Второй проблемой была проблема многообразия возможных интерпретаций вероятностных утверждений , и эта проблема была тесно связана с двумя другими проблемами, которые играли важнейшую роль в моей книге (хотя и совершенно отличались друг от друга по характеру). Одна была проблемой интерпретации квантовой механики — по моему мнению, являвшейся частью проблемы статуса вероятностных утверждений в физике; другая была проблемой содержания теории.
Однако для того, чтобы приступить к проблеме интерпретации утверждений в ее самой общей форме, необходимо было разработать аксиоматическую систему исчисления вероятностей.
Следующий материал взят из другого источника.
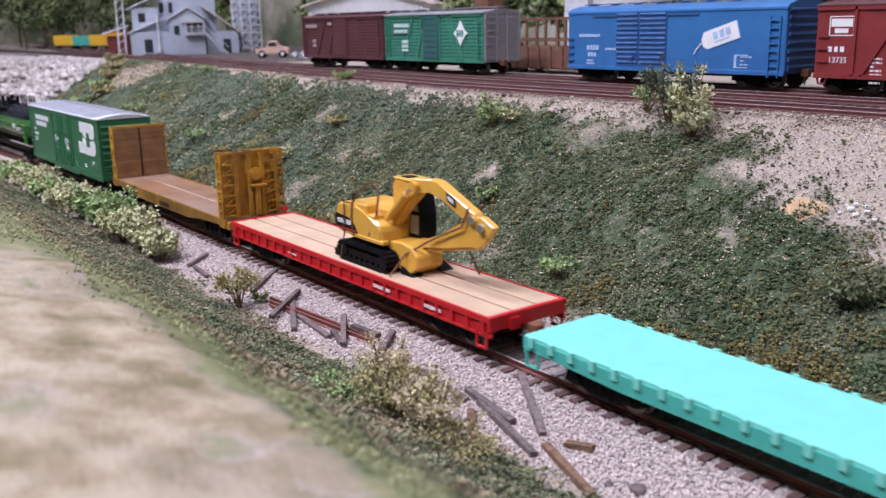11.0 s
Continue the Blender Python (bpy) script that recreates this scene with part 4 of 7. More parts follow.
def round_hopper():
    t, h = car_thing("covered_hopper", "pale grey round-sided covered hopper with large black lettering", "hopper car", -1904, -1725)
    prof = [(-12, 13.5), (-15.6, 18), (-17.5, 23), (-18.0, 28), (-17.7, 33), (-16.7, 38), (-15.2, 42.5), (-12.8, 47.6), (12.8, 47.6), (15.2, 42.5), (16.7, 38), (17.7, 33), (18.0, 28), (17.5, 23), (15.6, 18), (12, 13.5)]
    bm = B()
    rings = []
    for x, k in ((-h + 10, 0.62), (-h + 6, 0.93), (-h + 3, 1.0), (-h + 5, 1.0), (h - 12, 1.0), (h - 10, 1.0), (h - 11.8, 0.97)):
        rings.append([bm.verts.new((x, y * k, 30 + (z - 30) * k)) for y, z in prof])
    n = len(prof)
    for a, b in zip(rings, rings[1:]):
        for i in range(n):
            bm.faces.new((a[i], a[(i + 1) % n], b[(i + 1) % n], b[i]))
    bm.faces.new(rings[0][::-1])
    bm.faces.new(rings[-1])
    part("body", bm, M_PALE, t, smooth=True)
    bm = prism(B(), [(h - 14, 46), (h - 5, 46), (h - 20, 17), (h - 30, 17)], -13, 13, "y")
    part("slope_sheet", bm, M_PALE, t)
    for s in (-1, 1):
        part("side_sill", box(B(), -h + 2, h - 1, min(s * 14, s * 17.6), max(s * 14, s * 17.6), 13.3, 14.5, bev=0.2), M_PALE, t)
        part("side_sill", box(B(), -h + 2, h - 1, min(s * 16, s * 18.0), max(s * 15, s * 18.0), 11.4, 12.6, bev=0.2), M_PALE, t)
        # Black blocks stand in for the shade of the gaps below the roof.
        bm = B()
        for k in range(9):
            x = -h + 8 + k * (2 * h - 18) / 8
            box(bm, x, x + 14, min(s * 11.5, s * 13.2), max(s * 11.5, s * 13.2), 47.5, 48.4)
        part("vent_gap", bm, M_BLACK, t)
        for k in range(10):
            x = -h + 6 + k * (2 * h - 14) / 9
            part("bracket", prism(B(), [(s * 13.6, 46.4), (s * 14.4, 48.4), (s * 12.5, 48.5), (s * 12.5, 46.4)], x, x + 1.3), M_PALE, t)
    part("roof", prism(B(), [(-15.0, 49.0), (-15.0, 50.3), (-8, 51.2), (8, 51.2), (15.0, 50.3), (15.0, 49.0)], -h, h - 0.6, bev=0.2), M_PALE, t)
    bm = box(B(), -h + 10, h - 10, -4, 4, 51.4, 52.6, bev=0.4)
    part("hatch", bm, M_PALE, t)
    for s in (-1, 1):
        bd = part("running_board", box(B(), -h + 3, h - 3, min(s * 6.5, s * 10.5), max(s * 6.5, s * 10.5), 51.1, 51.5), M_PALE, t)
        step = (2 * h - 8) / 60
        slat = part("slat", box(B(), 0, 1.8, min(s * 6.5, s * 10.5), max(s * 6.5, s * 10.5), 51.5, 51.9), M_PALE, bd, at=(-h + 4, 0, 0))
        for k in range(1, 60):
            repeat(slat, bd, -h + 4 + k * step, 0, 0)
    for x in (-46, -15, 16, 46):
        part("hopper_bay", prism(B(), [(x - 14, 14), (x + 14, 14), (x + 5, 4.5), (x - 5, 4.5)], -10, 10, "y"), M_PALE, t)
    y = -18.05
    big = word(-39, 24.0, 8.0, [1.15, 1.05, 1.2, 0.7, 1.05], 0.14, [1.72, 1.2, 1.2, 1.5, 1.2]) + word(11.5, 24.0, 8.0, [1.15, 0.95], 0.12, [1.72, 1.2])
    bm = B()
    for o in rounded(big, 0.8):
        prism(bm, o, y - 0.12, y + 0.1, "y")
    part("side_lettering", bm, M_INK, t, "heavy black lettering blocks")
    marks(t, "small_lettering", word(-72, 34, 2.2, [0.7] * 4, 0.6) + word(-73, 31, 2.6, [0.7] * 6, 0.2) + small_print(-72, 28, 11, 3) + small_print(42, 22, 26, 3), y, M_INK)
    bm = box(B(), 66, 69, y, y + 0.15, 29, 36.5)
    part("data_panel", bm, M_INK, t)
    marks(t, "data_panel_mark", [(66.6, 68.4, 29.8 + 1.6 * k, 30.6 + 1.6 * k) for k in range(4)], y, M_WHITE)
    hopper_ends(t, h, M_PALE, 52.6)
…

Это было необходимо и для другой цели — для доказательства моего тезиса, изложенного в Logik der Forschung , что подкрепление не является вероятностью в смысле исчисления вероятностей ; иначе говоря, что определенные интуитивные аспекты подкрепления делают невозможным его идентификацию с вероятностью в смысле исчисления вероятностей [165]. (См. текст между примеч. 155 и 159 ниже.)
В Logik der Forschung я показал, что существует множество возможных интерпретаций идеи вероятности, и настаивал на том, что в физических науках допустима только теория частот по типу той, которая была предложена Рихардом фон Мизесом. (Позднее я модифицировал эту точку зрения путем ввода интерпретации предрасположенностей, и я думаю, что фон Мизес согласился бы с такой модификацией, поскольку утверждения о предрасположенностях все равно измеряются частотами). Но у меня было одно большое техническое возражение, помимо ряда мелких, против всех теорий частот, оперирующих с бесконечными последовательностями. Оно состояло в следующем.
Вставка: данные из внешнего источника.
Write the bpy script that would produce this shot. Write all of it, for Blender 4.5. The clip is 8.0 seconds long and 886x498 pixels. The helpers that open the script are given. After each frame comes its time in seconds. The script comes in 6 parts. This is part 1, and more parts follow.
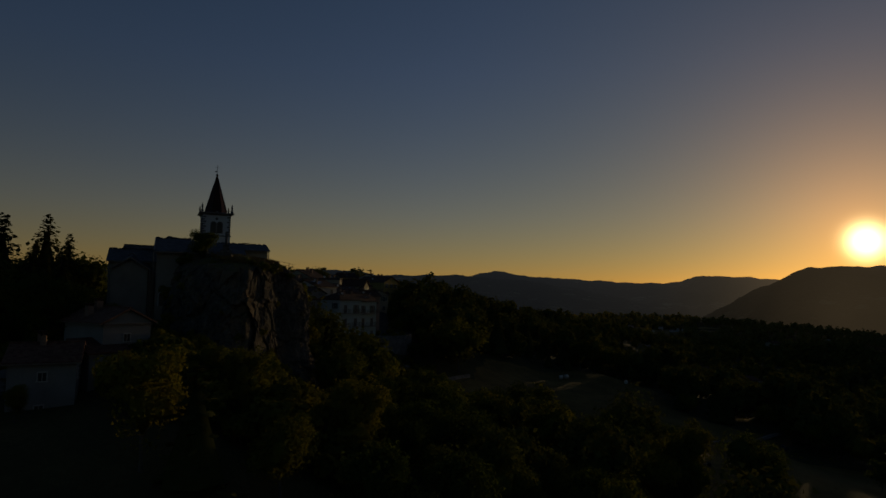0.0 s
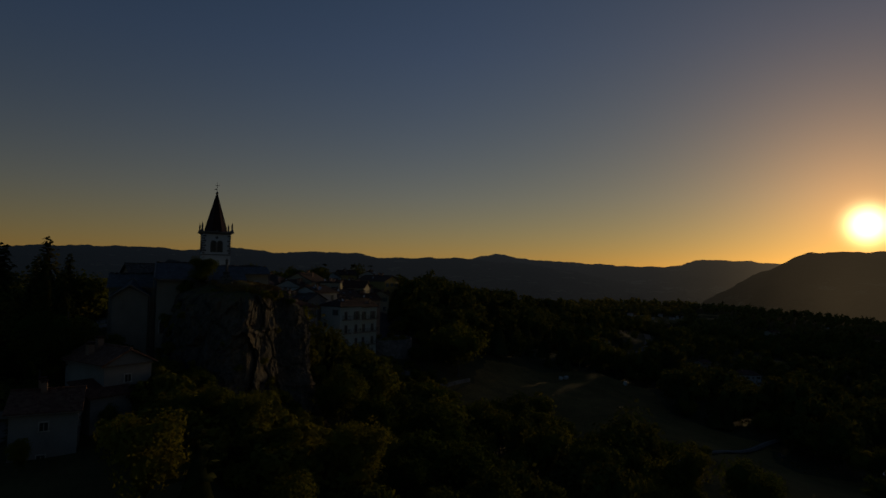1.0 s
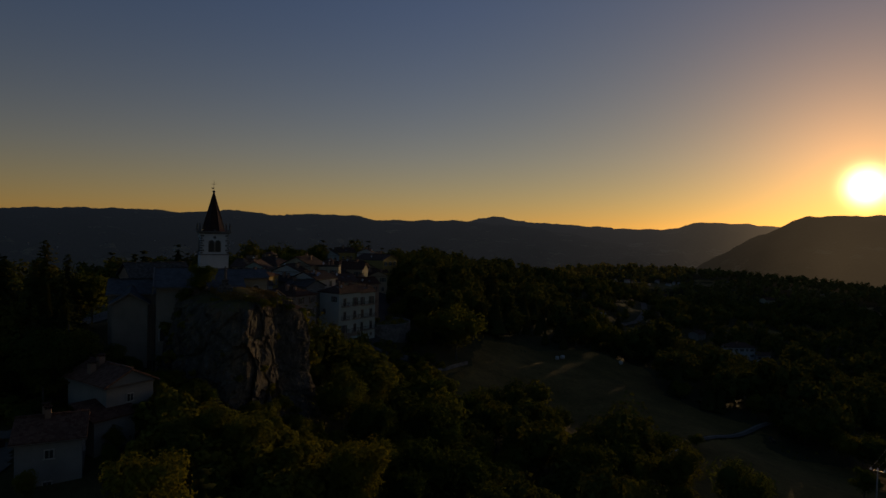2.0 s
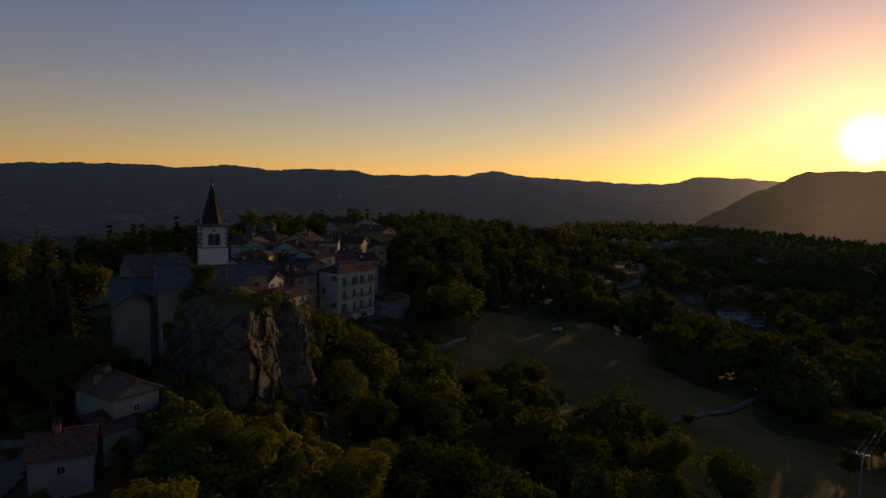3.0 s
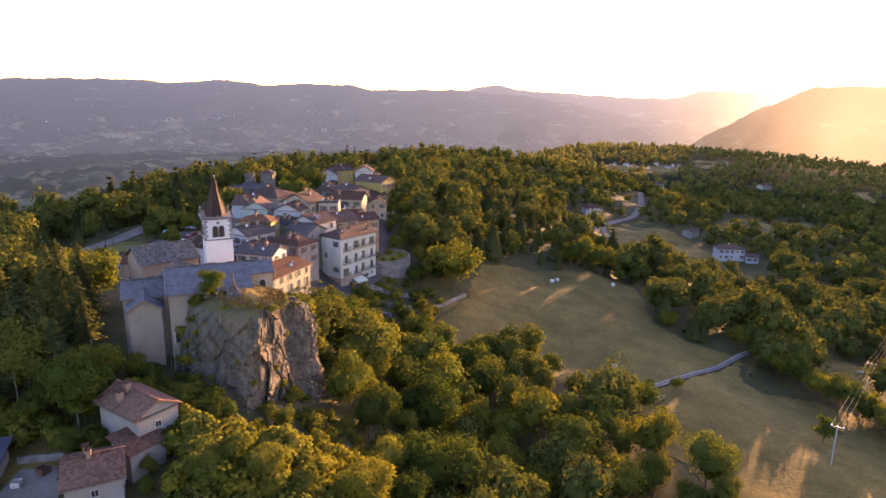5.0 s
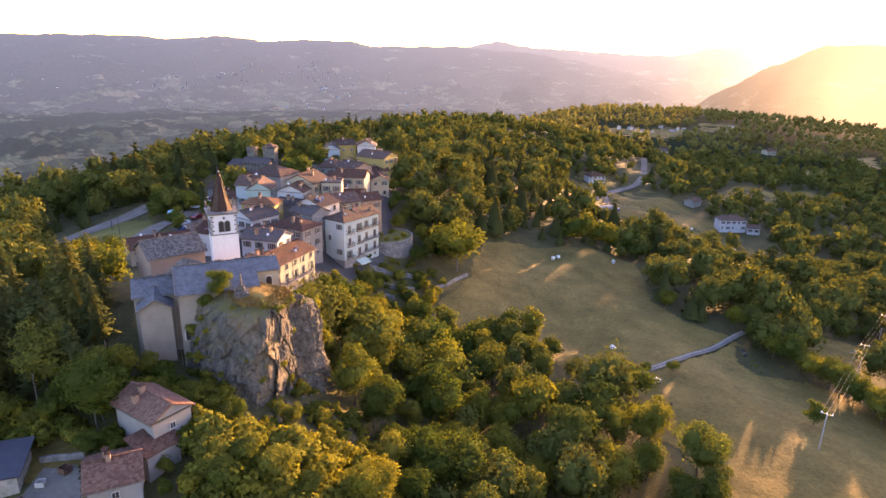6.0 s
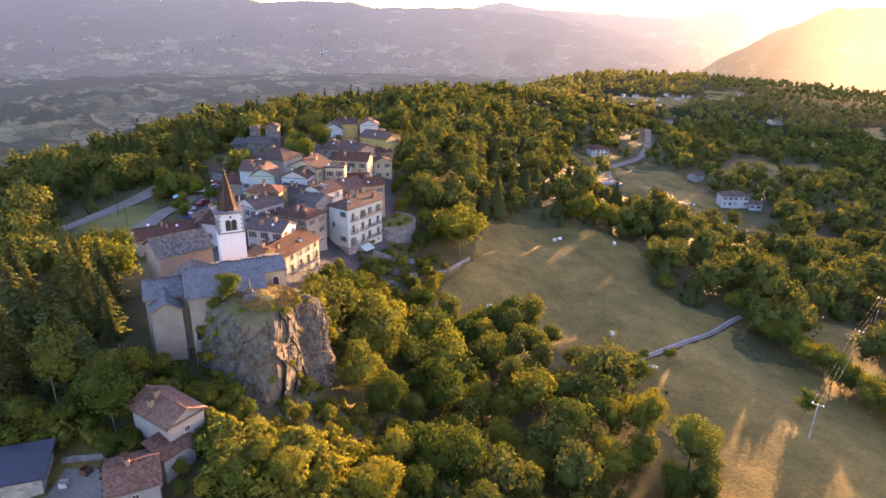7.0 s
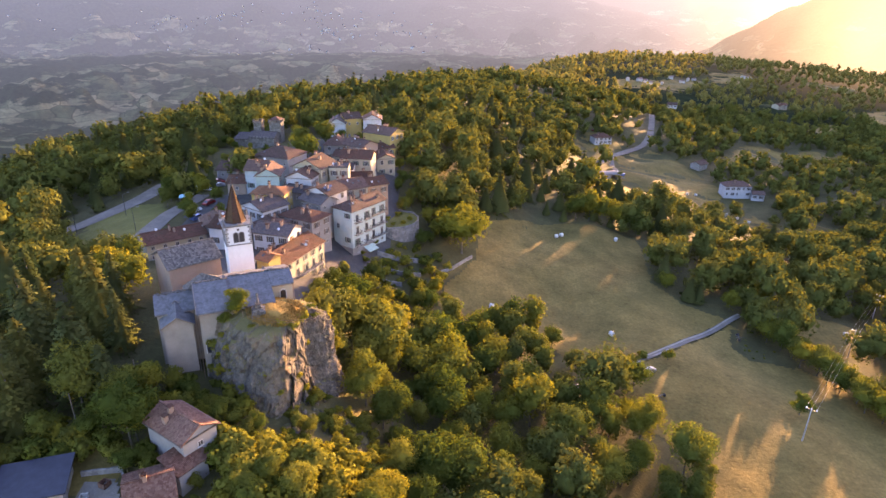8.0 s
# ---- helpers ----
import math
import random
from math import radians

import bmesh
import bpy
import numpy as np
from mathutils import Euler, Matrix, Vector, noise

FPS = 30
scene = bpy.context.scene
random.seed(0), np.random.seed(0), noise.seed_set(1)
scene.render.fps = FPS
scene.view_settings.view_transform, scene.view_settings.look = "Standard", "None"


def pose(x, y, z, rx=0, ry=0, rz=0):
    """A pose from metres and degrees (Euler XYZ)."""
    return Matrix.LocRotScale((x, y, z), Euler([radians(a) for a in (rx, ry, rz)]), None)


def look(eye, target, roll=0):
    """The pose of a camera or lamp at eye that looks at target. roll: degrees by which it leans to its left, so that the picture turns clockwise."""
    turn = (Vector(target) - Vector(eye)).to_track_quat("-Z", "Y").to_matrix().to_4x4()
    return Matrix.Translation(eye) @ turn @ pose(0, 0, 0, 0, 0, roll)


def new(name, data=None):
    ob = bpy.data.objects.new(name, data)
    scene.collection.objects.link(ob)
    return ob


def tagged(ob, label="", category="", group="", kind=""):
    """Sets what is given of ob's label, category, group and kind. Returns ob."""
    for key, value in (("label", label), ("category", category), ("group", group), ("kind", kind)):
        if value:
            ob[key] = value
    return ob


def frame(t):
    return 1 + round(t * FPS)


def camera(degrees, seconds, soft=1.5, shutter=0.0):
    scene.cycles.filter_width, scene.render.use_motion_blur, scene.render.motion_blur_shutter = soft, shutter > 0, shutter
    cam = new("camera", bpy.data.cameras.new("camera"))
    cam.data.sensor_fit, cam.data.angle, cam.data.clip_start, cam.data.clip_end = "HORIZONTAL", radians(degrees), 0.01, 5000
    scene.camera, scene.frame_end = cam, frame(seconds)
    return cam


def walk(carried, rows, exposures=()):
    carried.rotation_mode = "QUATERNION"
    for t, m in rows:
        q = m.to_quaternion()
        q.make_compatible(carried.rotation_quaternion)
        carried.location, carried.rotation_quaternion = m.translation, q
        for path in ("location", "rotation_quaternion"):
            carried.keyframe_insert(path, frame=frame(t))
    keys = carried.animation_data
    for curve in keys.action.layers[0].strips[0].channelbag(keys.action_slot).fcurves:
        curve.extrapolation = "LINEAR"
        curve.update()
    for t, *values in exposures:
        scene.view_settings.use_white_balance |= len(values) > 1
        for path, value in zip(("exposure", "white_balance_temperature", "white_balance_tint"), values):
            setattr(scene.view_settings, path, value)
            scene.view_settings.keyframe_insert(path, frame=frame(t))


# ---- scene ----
cam = camera(71.9, 8.0)
ROWS = [
    (0.0, 0.364, 2.602, 99.896, 0.505, 3.887, -0.958),
    (0.5, 0.266, 2.584, 103.279, 0.545, 3.062, -1.091),
    (1.0, 0.168, 2.565, 106.681, 0.537, 2.187, -1.194),
    (1.5, 0.07, 2.547, 110.1, 0.443, 0.586, -1.241),
    (3.0, -0.224, 2.491, 120.417, 0.216, -5.724, -1.192),
    (3.5, -0.322, 2.473, 123.864, 0.143, -7.735, -1.13),
    (4.0, -0.42, 2.454, 127.309, 0.101, -9.7, -1.082),
    (4.5, -0.518, 2.436, 130.749, 0.065, -11.689, -1.007),
    (6.0, -0.811, 2.38, 140.999, 0.365, -17.477, -1.103),
    (6.5, -0.909, 2.362, 144.38, 0.453, -19.321, -1.123),
    (7.0, -1.007, 2.344, 147.737, 0.606, -20.803, -1.133),
    (7.5, -1.105, 2.325, 151.067, 0.741, -21.906, -1.148),
    (8.0, -1.203, 2.307, 154.365, 0.865, -22.729, -1.091),
]
EXPOSURES = [(0.0, -1.62, 7100, 17), (1.0, -1.54, 7100, 18), (1.5, -1.32, 7200, 21), (3.0, 0.02, 7300, 33), (3.5, 0.75, 7500, 42), (4.0, 1.75, 7900, 49), (4.5, 3.05, 8300, 53), (6.0, 4.25, 8500, 51), (6.5, 4.3, 8500, 50), (8.0, 4.45, 8400, 49)]
walk(cam, [(t, pose(x, y, z, 90 + pitch, roll, yaw)) for t, x, y, z, yaw, pitch, roll in ROWS], EXPOSURES)

# ---------------------------------------------------------------- light
SUN_AZ, SUN_EL = radians(34.24), radians(4.35)
TO_SUN = Vector((math.sin(SUN_AZ) * math.cos(SUN_EL), math.cos(SUN_AZ) * math.cos(SUN_EL), math.sin(SUN_EL)))


BAND = (0.12, 0.44)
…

Возьмите любую конечную последовательность 0 и 1 (или только 0 или только 1), неважно какой длины; пусть ее длина будет равняться п , что может составлять сотни миллионов. Начиная с п+1 члена продолжите бесконечную случайную последовательность («коллектив»). Тогда для объединенной последовательности значимыми будут только свойства некоторого концевого множества (начиная с некоторого m≥n+1), так как последовательность удовлетворяет требованиям фон Мизеса, если и только если им удовлетворяет ее концевое множество. Но это означает, что всякая эмпирическая последовательность просто иррелевантна для оценки любой бесконечной последовательности, в которой она образует начальный сегмент.